* _Work to be completed_
Every line of the listing must be reproduced as it stands. Leave the images behind.

* _Given data_
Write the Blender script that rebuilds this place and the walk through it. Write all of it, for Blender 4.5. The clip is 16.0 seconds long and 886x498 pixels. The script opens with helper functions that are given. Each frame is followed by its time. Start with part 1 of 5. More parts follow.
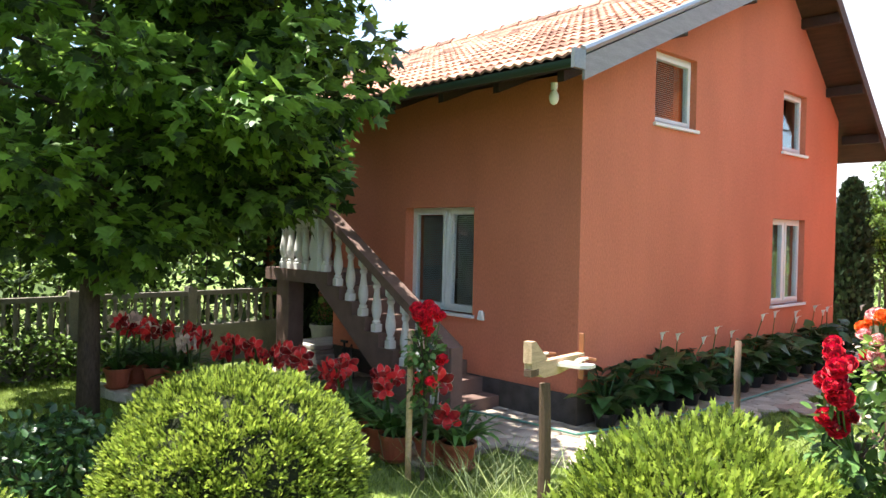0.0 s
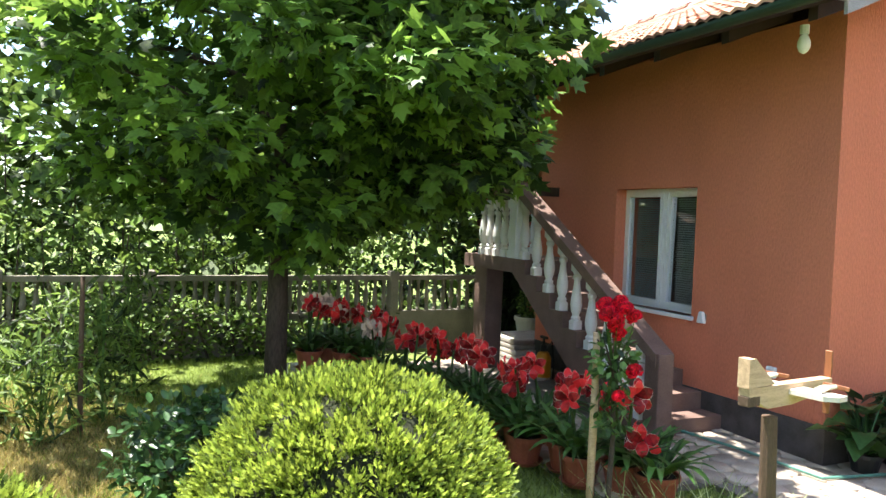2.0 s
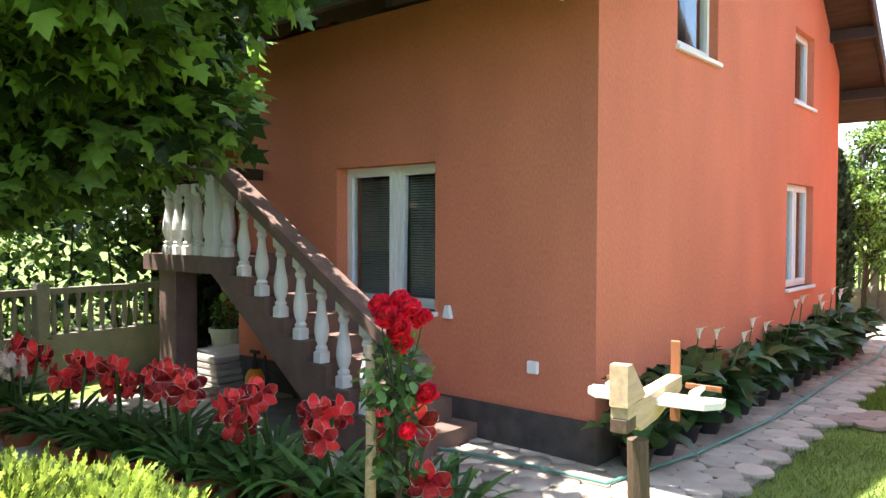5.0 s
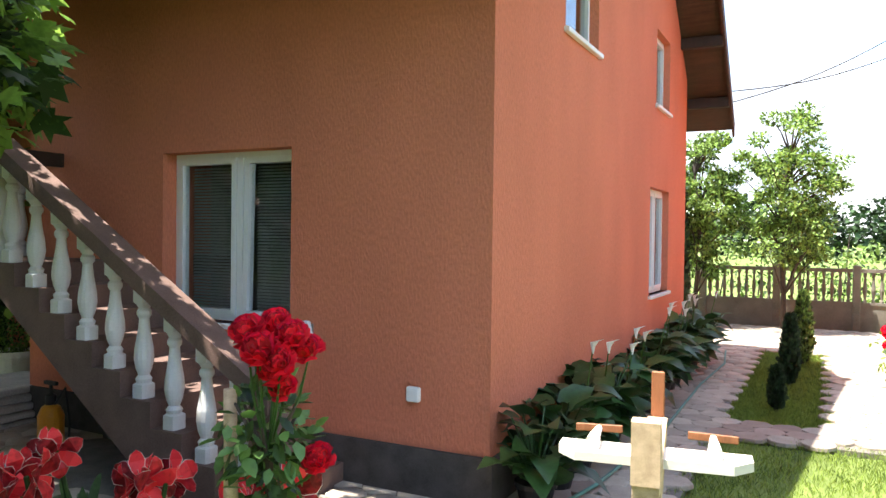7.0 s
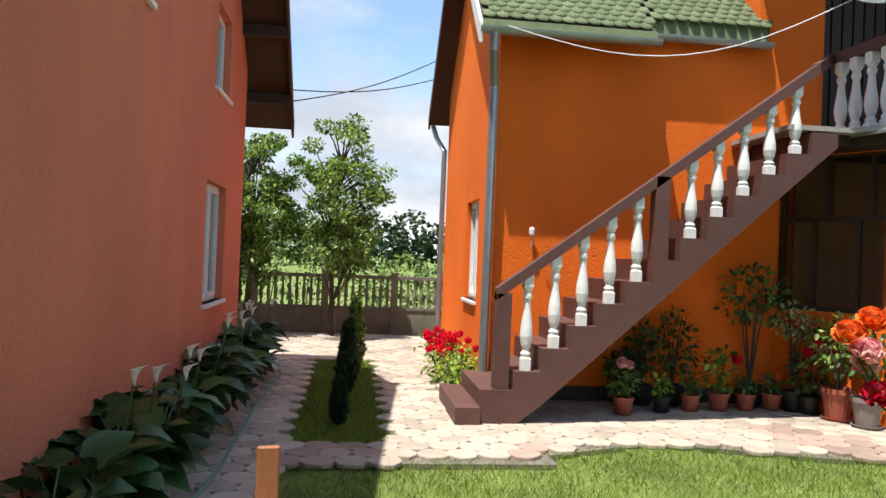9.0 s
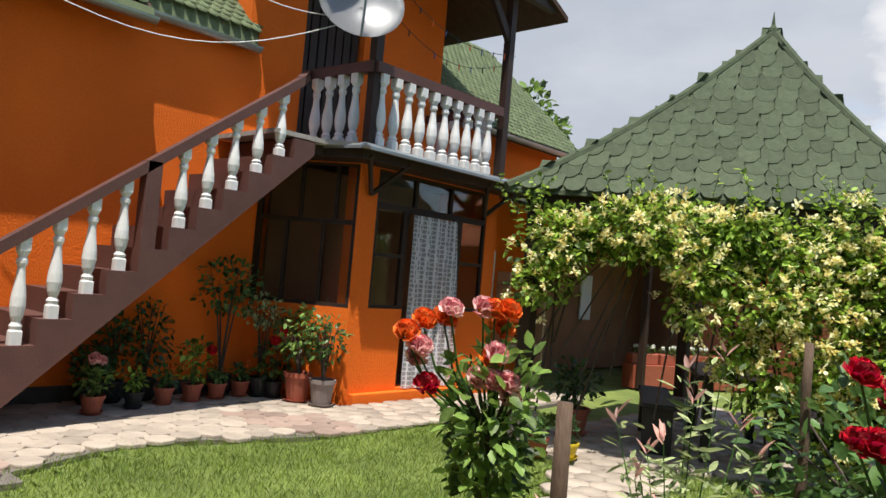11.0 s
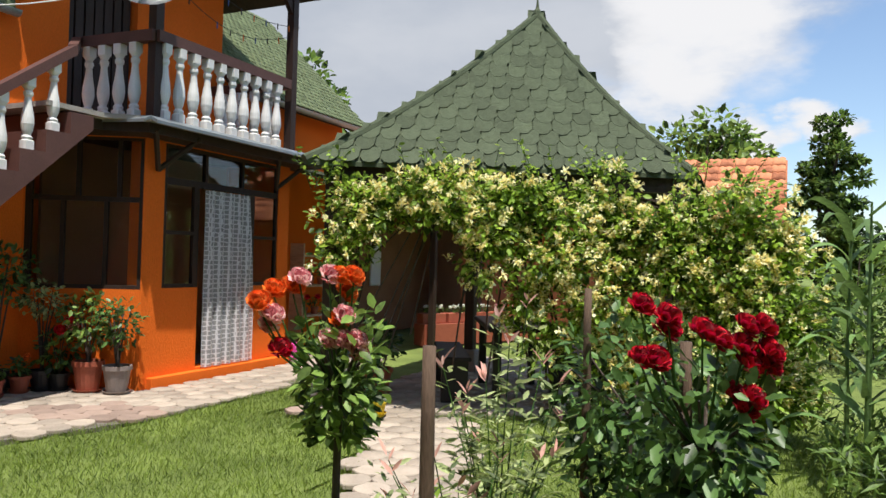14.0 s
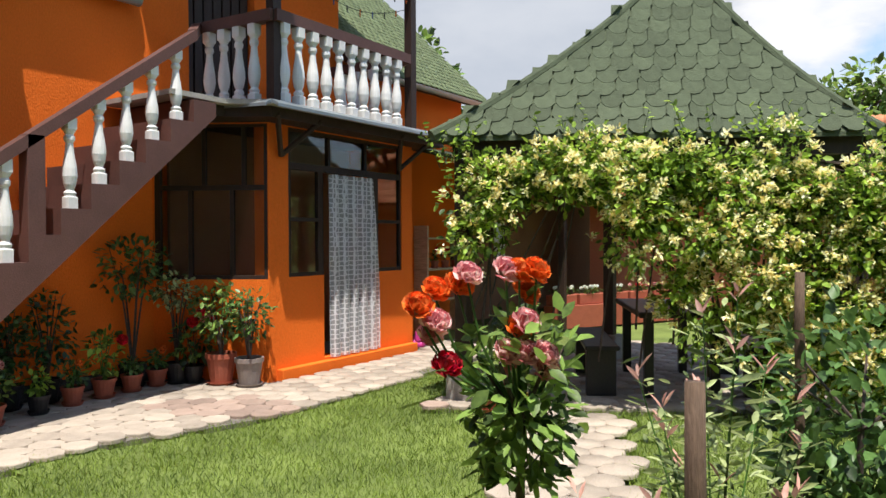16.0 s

* _Exercise answer_
Write the Blender script that rebuilds this place and the walk through it. Write all of it, for Blender 4.5. The clip is 16.0 seconds long and 886x498 pixels. The script opens with helper functions that are given. Each frame is followed by its time. Start with part 1 of 5. More parts follow.
0.0 s
2.0 s
5.0 s
7.0 s
9.0 s
11.0 s
14.0 s
16.0 s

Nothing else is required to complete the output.